Author(s): Juergens CP, Winter JP, Nguyen-Do P, Lo S, French JK, Hallani H, Fernandes C, Jepson N, Leung DY

Affiliation(s): Department of Cardiology, Liverpool Hospital, University of New South Wales, Elizabeth Street, Liverpool BC, NSW 1871, Australia. c.juergens@unsw.edu.au

Publication date & source: 2009-01, Intern Med J., 39(1):25-31. Epub 2008 Sep 2.
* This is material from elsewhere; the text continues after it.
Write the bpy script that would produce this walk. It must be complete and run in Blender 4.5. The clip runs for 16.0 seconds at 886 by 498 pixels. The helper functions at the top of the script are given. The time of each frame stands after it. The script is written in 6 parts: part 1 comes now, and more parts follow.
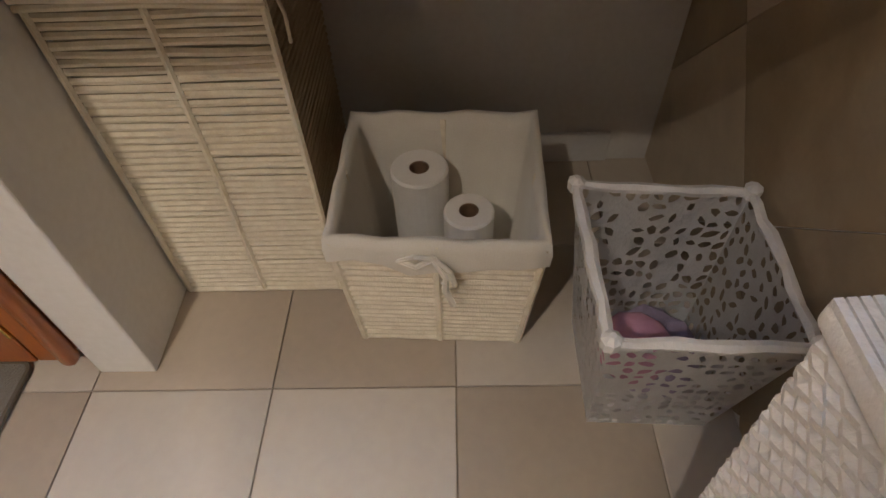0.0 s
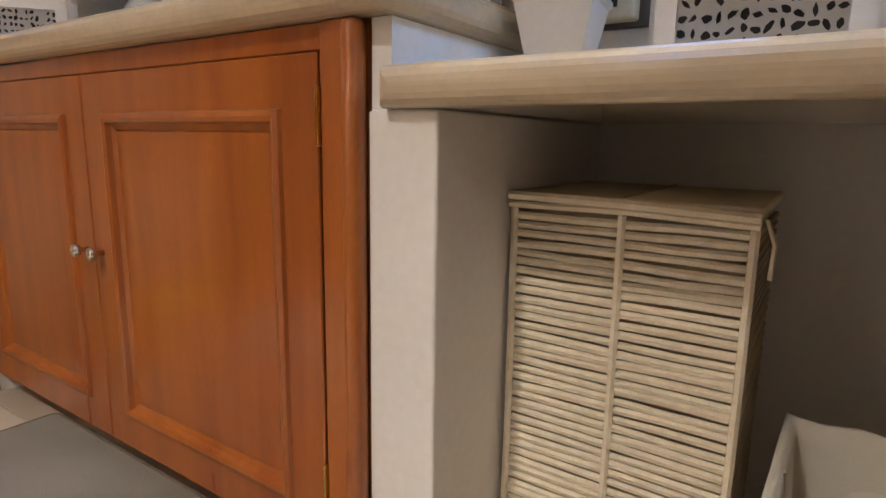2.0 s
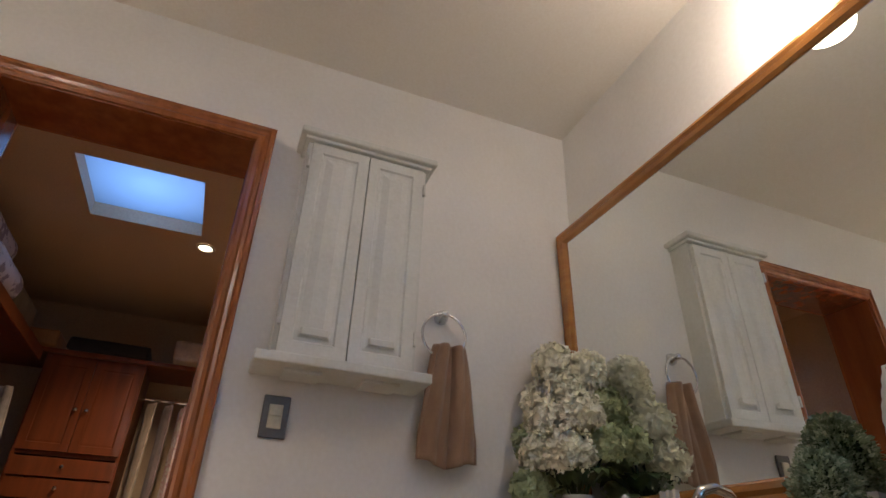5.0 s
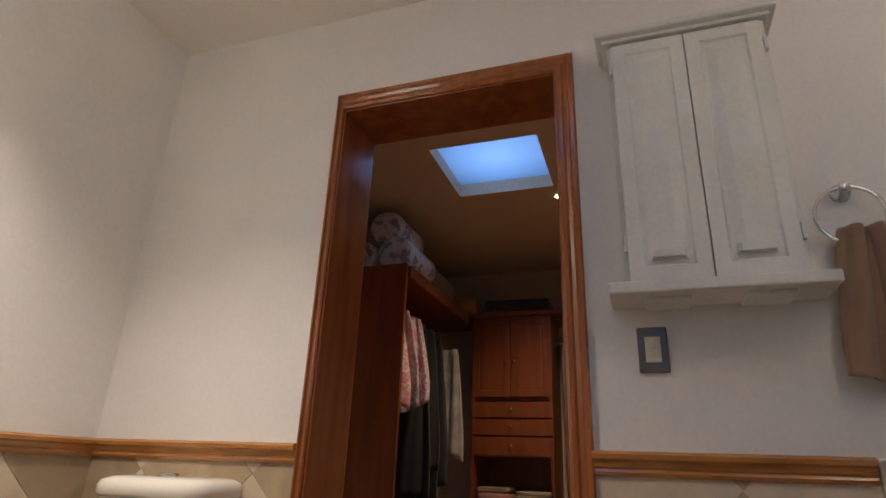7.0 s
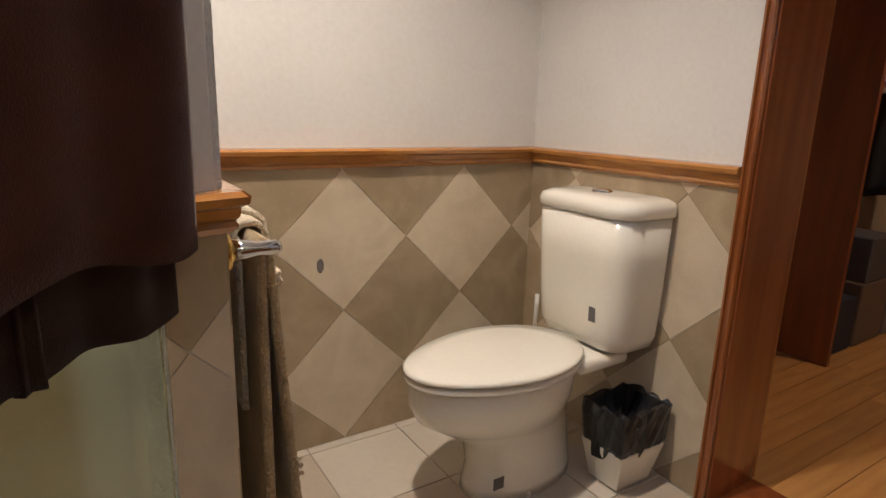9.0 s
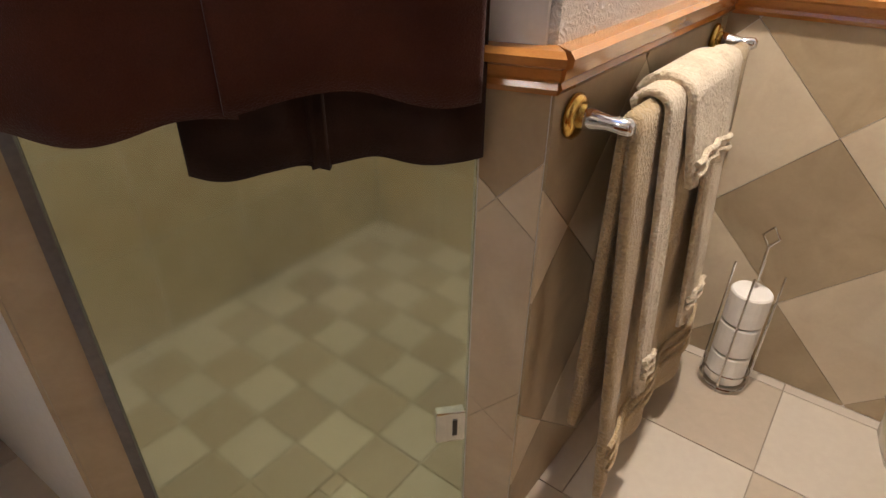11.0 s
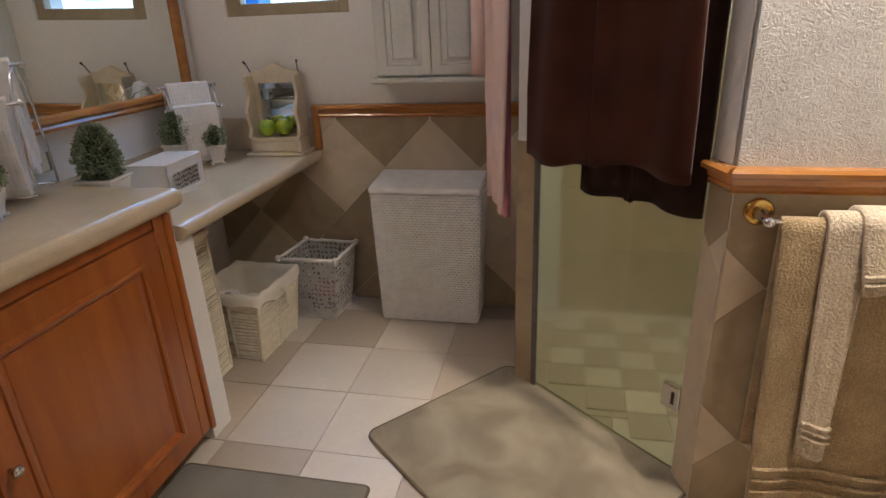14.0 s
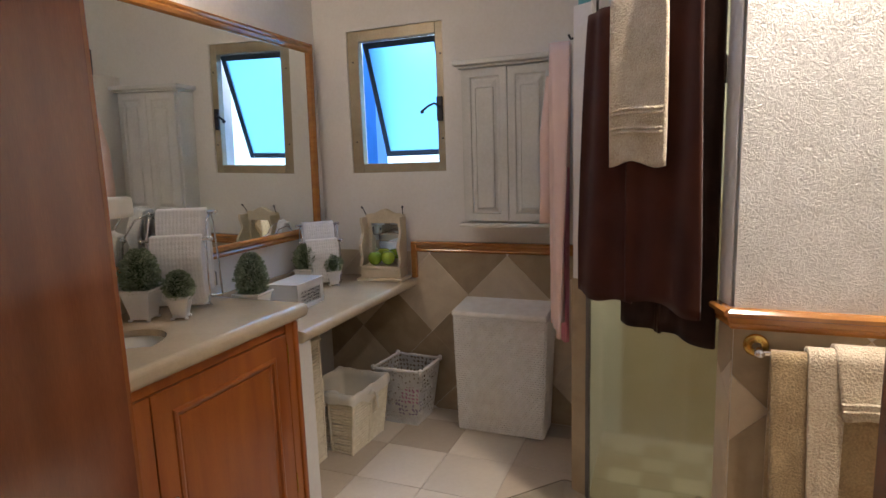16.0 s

Publication type: Comparative Study; Multicenter Study; Randomized Controlled Trial; Research Support, Non-U.S. Gov't

BACKGROUND: The use of contrast agents during coronary intervention can result in nephropathy, particularly in patients with renal dysfunction. We aimed to determine whether the use of iso-osmolar iodixanol is less nephrotoxic than that of low-osmolar iopromide when patients are adequately prehydrated and have received N-acetylcysteine. METHODS: We conducted a randomized, double-blind, multicentre study of patients with impaired renal function undergoing a coronary interventional procedure. Primary end-point was the incidence of contrast-induced nephropathy (CIN) on day 2, defined as an increase in serum creatinine concentration of > or =44 micromol/L (0.5 mg/dL) or by a relative increase of > or =25% from baseline. Secondary end-points included peak increase in serum creatinine between baseline and day 7. RESULTS: Of 191 patients recruited, 15% (95% CI: 8-22) of the patients receiving iopromide and 12% (95% CI: 5-19) of the patients receiving iodixanol developed CIN (95% CI of the difference: 13 to -7, P = 0.56). When including peak serum creatinine on day 7, CIN developed in 23% of patients receiving iopromide and in 27% of patients receiving iodixanol (95% CI of the difference: 8 to -16, P = 0.48). The peak increase in serum creatinine concentration at day 7 was similar in both groups (patients receiving iopromide, 18.4 +/- 24.4 micromol/L, vs patients receiving iodixanol, 21.9 +/- 24.2 micromol/L; P = 0.33). CONCLUSION: There remains a high incidence of CIN despite prehydration and routine use of N-acetylcysteine in patients with pre-existing renal dysfunction undergoing coronary interventional procedures. Although our study is underpowered, iodixanol was not associated with a statistically significant lower incidence of CIN when compared with iopromide.